O tamboréu é um esporte de hipóteses. A primeira delas indica que a modalidade, trazida por imigrantes italianos no pós-guerra, é um terreno masculino. A suposição seguinte nos aponta para um jogo praticado por ex-atletas, muitos com vitórias e derrotas também acumuladas na região abdominal.

O tamboréu também costuma ser visto como um esporte que se aproxima da recreação, em que competitividade é personagem coadjuvante. E a quarta hipótese se constitui no comportamento que você, leitor, manifestou até o momento: paciência. Longas trocas de bola e pontos com minutos de duração marcam as partidas à beira da praia ou no saibro (terra batida) de clubes como Portuários, Internacional, 2004 e Portuguesa Santista.

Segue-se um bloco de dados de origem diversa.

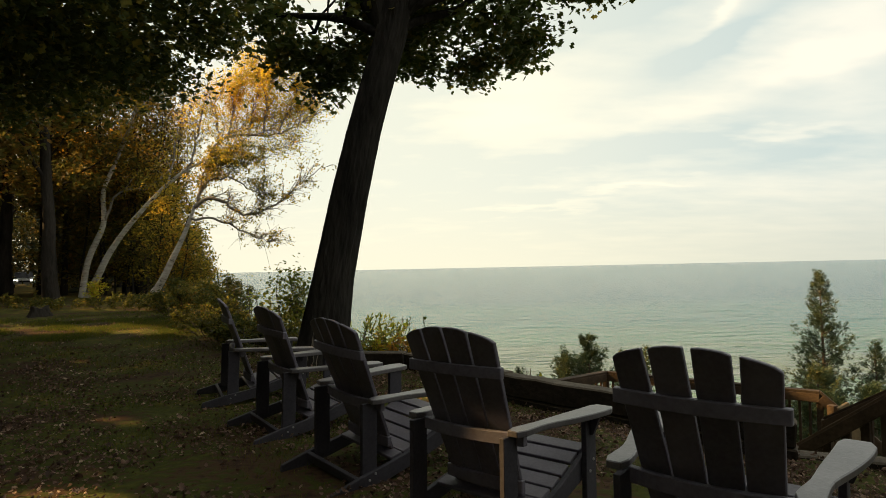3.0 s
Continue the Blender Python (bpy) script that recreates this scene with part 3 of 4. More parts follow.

A moça na foto acima está realmente em seu habitat. Ali, ela vem demolindo – há quatro anos – adversários de ambos os sexos, assim como derruba na areia todas as premissas que cercam o tamboréu.

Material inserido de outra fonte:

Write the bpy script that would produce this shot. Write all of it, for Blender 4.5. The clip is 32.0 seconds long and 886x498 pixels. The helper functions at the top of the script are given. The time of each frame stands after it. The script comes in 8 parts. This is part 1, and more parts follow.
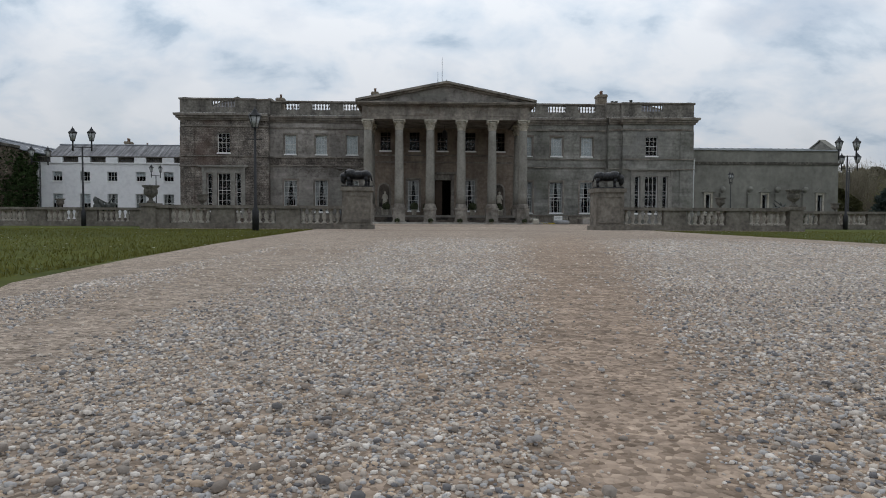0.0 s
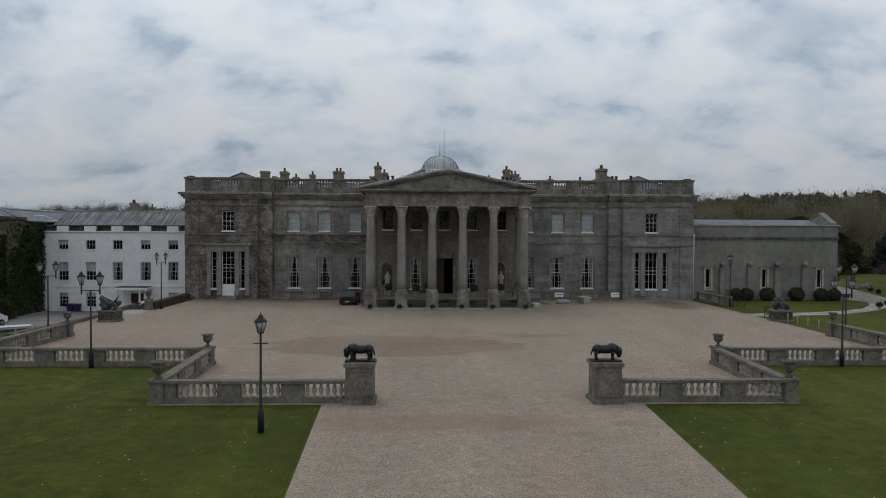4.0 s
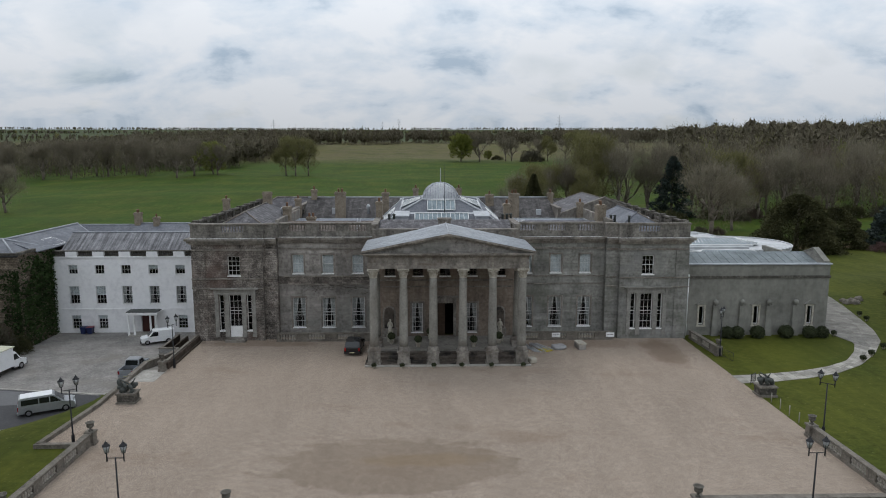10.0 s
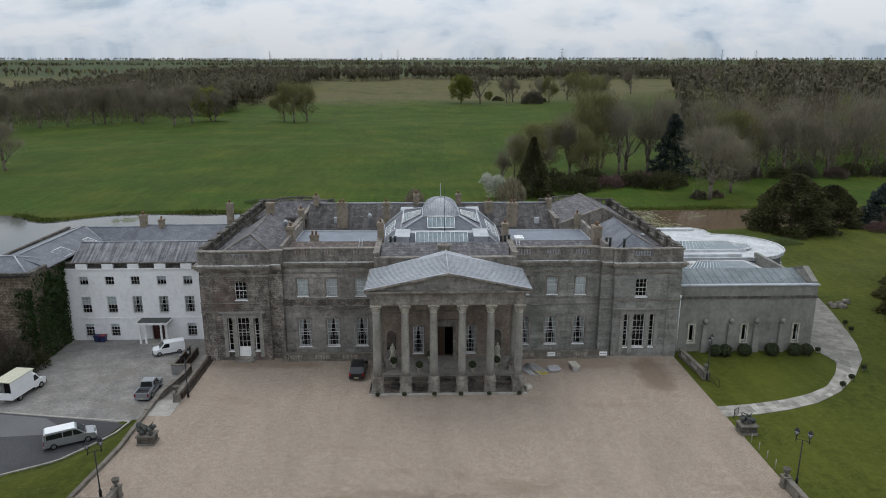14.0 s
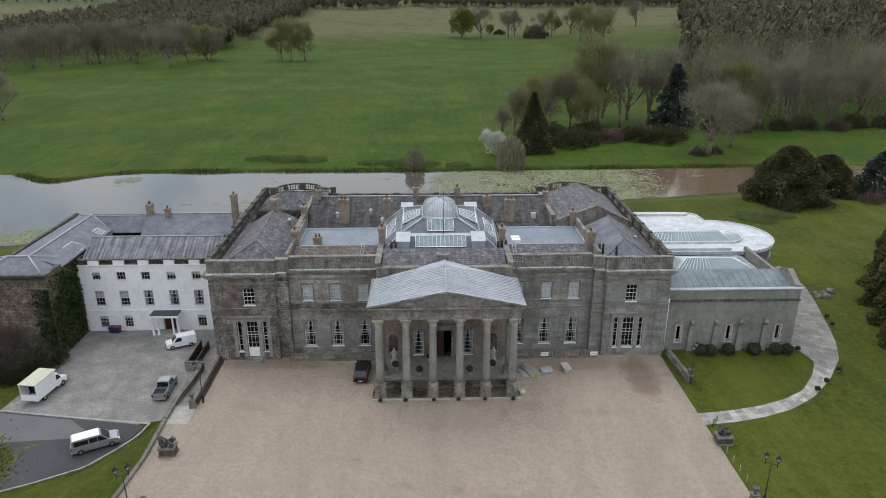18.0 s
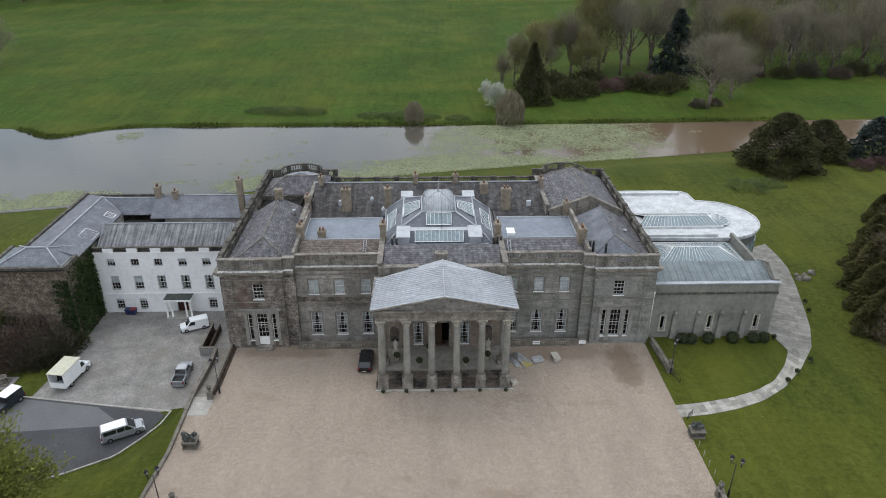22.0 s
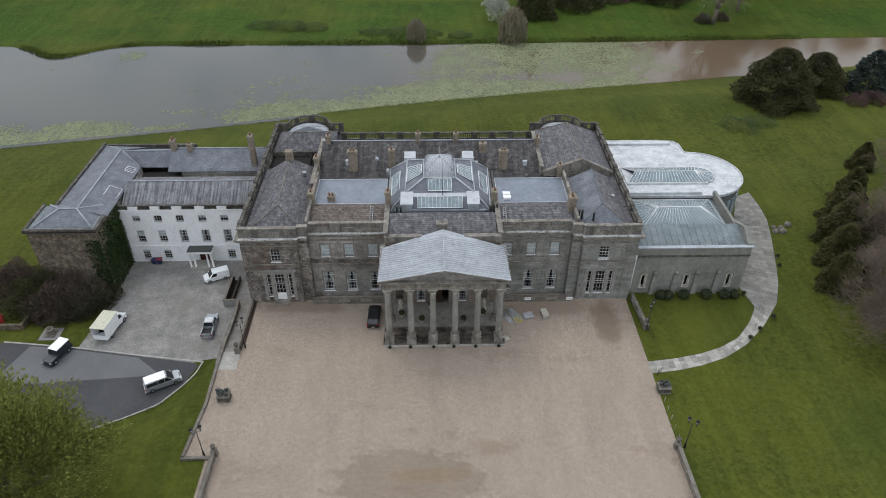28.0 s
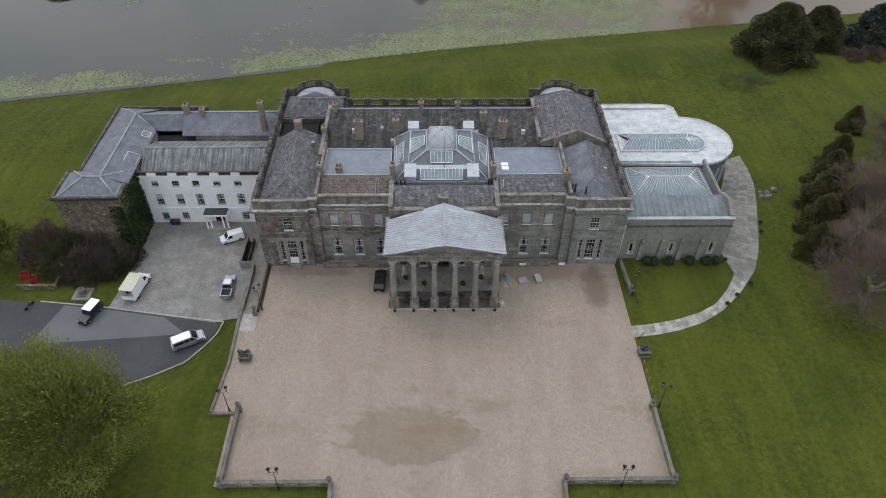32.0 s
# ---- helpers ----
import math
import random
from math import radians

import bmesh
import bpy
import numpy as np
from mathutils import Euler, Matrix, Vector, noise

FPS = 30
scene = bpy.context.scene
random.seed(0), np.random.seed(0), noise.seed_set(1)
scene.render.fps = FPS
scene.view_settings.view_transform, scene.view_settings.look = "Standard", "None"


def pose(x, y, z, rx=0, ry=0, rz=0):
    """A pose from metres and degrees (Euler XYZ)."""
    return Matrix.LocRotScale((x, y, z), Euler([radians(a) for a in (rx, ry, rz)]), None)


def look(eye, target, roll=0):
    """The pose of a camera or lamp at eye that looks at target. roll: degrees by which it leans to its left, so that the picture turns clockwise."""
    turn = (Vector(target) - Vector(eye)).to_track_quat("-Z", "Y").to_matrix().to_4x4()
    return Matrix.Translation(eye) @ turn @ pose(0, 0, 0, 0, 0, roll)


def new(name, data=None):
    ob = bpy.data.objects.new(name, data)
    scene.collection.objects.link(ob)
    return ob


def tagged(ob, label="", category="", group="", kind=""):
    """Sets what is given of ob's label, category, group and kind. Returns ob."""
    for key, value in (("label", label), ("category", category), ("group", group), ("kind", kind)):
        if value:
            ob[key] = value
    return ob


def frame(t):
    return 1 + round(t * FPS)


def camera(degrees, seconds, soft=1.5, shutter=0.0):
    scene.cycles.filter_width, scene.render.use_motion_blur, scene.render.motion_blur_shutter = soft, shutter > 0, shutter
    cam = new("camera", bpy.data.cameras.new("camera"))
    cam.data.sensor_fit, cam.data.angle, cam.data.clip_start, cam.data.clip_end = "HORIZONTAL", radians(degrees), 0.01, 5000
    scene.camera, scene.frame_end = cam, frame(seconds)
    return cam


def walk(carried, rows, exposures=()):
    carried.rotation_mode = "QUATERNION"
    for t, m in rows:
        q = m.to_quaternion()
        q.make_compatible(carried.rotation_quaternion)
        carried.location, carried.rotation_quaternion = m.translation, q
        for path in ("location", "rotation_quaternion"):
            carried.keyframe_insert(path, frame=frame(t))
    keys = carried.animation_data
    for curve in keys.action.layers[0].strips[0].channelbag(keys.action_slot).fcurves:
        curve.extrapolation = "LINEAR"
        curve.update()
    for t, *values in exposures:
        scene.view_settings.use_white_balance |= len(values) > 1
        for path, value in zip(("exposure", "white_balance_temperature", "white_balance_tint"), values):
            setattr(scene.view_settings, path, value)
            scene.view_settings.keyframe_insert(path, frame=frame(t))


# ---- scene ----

Wanessa Alonso Teixeira Simons, de 39 anos, é uma dona-de-casa que descobriu o esporte genuinamente santista durante o treino numa academia. Convidada por uma amiga, ela resolveu conhecer o mundo dos tambores, que mal prestava atenção enquanto corria na beira do mar. No primeiro dia, um sábado, o desempenho foi um desastre. “Não acertava uma bola na quadra. A única coisa boa é que mostrei aptidão por jogar com os dois braços”.

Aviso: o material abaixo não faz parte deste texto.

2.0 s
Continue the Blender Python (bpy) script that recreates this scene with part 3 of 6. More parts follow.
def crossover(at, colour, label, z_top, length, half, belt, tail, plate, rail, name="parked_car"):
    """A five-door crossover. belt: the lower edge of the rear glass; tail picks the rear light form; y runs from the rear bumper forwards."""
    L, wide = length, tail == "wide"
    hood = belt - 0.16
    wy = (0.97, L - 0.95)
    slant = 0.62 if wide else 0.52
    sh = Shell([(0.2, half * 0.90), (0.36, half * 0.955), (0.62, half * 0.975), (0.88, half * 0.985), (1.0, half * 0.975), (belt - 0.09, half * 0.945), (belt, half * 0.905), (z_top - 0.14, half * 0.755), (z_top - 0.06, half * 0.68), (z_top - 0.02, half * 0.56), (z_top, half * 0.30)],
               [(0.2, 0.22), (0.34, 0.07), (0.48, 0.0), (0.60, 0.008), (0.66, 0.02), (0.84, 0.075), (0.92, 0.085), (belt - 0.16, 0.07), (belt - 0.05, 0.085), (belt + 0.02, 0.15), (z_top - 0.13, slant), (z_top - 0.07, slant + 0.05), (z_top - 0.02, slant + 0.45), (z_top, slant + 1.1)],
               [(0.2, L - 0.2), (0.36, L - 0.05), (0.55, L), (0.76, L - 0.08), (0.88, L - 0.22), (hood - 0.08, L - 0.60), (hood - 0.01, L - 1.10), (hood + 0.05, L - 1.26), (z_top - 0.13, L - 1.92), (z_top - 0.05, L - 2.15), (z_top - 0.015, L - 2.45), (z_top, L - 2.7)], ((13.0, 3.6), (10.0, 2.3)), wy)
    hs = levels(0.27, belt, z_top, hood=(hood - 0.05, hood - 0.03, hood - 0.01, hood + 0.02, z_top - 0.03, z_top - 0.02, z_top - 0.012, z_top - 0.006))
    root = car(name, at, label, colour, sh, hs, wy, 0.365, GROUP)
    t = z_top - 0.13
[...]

Em duas semanas, ela foi inscrita no primeiro torneio. Ficou em segundo lugar. “No começo, era difícil. Chorava de raiva, em casa, quando perdia.”

Hoje, é uma das melhores jogadoras da região. Em 2010, terminou o ano como primeira colocada no ranking da categoria B. No ano seguinte, promovida à categoria A, fechou a temporada também no topo da lista.

A partir de 2013, jogar entre mulheres deixou de ser prioridade. Ela e a parceira Simone Almeida disputam as categorias D e C, no masculino. “É mais fácil lidar com homens. Não tenho a mesma paciência com elas.”

Paciência é palavra-chave para entender Wanessa e a forma dela jogar tamboréu. Ela joga como fundista, normalmente responsável por bolas defensivas e por cadenciar a partida. Wan, como é chamada pelos colegas, se tornou “fundista atacante”, pela força dos golpes e pela velocidade com que deseja concluir os pontos. “Se pudesse ganhar só no saque, estaria bom.”

A performance a levou à França, para participar do Mundial, em 2011. O Brasil faturou o título na categoria B. Na França, as quadras têm 80 metros de comprimento por 20 de largura, o dobro da versão brasileira. O tamboréu é maior, com alça e de nylon. “Não gostei. Não houve tempo de adaptação.”

Wanessa é perfeccionista. Treina às terças e joga nos finais de semana e feriados, inclusive machucada. Numa partida recente, jogando com homens, machucou o tornozelo e permaneceu até o final. “Deixar a quadra reclamando de dor, entre eles? Não quero ser meia boca. Quero ser a boca inteira.”

Os exercícios diários cobraram o preço. Wanessa passou a temer por lesões por stress. Ao procurar um profissional especializado, no final de 2012, a vida e o jogo mudaram. Ganhou em equilíbrio e paciência na quadra. Reduziu a carga de treinos diários, que incluíam corridas e duas horas de academia.

O tamboréu significa, para ela, a extensão de casa. A filha Gabriela, de 13 anos, e o sobrinho Victor, de 14, praticam o esporte. O marido Paul Simons se tornou jogador e também disputa torneios. Ele, por sinal, é o pior adversário. “Paul acerta bolas impossíveis quando joga contra mim. Na quadra, não há casamento.”

Em 2011, os dois se enfrentaram, em duplas, no Ipê Open, em São Paulo. A partida valia vaga para a semifinal. Quando conta sobre os jogos, Wanessa usa gestos para reproduzir os golpes. “Quadra lotada. Todo mundo quer ver marido e mulher como adversários.”

Até hoje, não se conforma que, após vencer o primeiro set e com 8 a 6 no segundo, ela e Simone permitiram que o marido e o parceiro virassem a disputa. Final: 2 sets a 1. A indignação aumentou porque Paul e o parceiro foram eliminados na fase seguinte. “Ainda bem que meu marido é calmo.”

Wanessa, com o novo ritmo de treino, está em metamorfose. Mas ainda cultiva alguns hábitos. Não abandona o tradicional tamboréu de madeira, mais pesado e que exige mais força do que os tambores de rede. E segue na obsessão de decidir os pontos no fundo. É o recado de quem se recusa a matar a fera que existe dentro de si. “Jogo como um ogro. Sou a Fiona deste esporte.”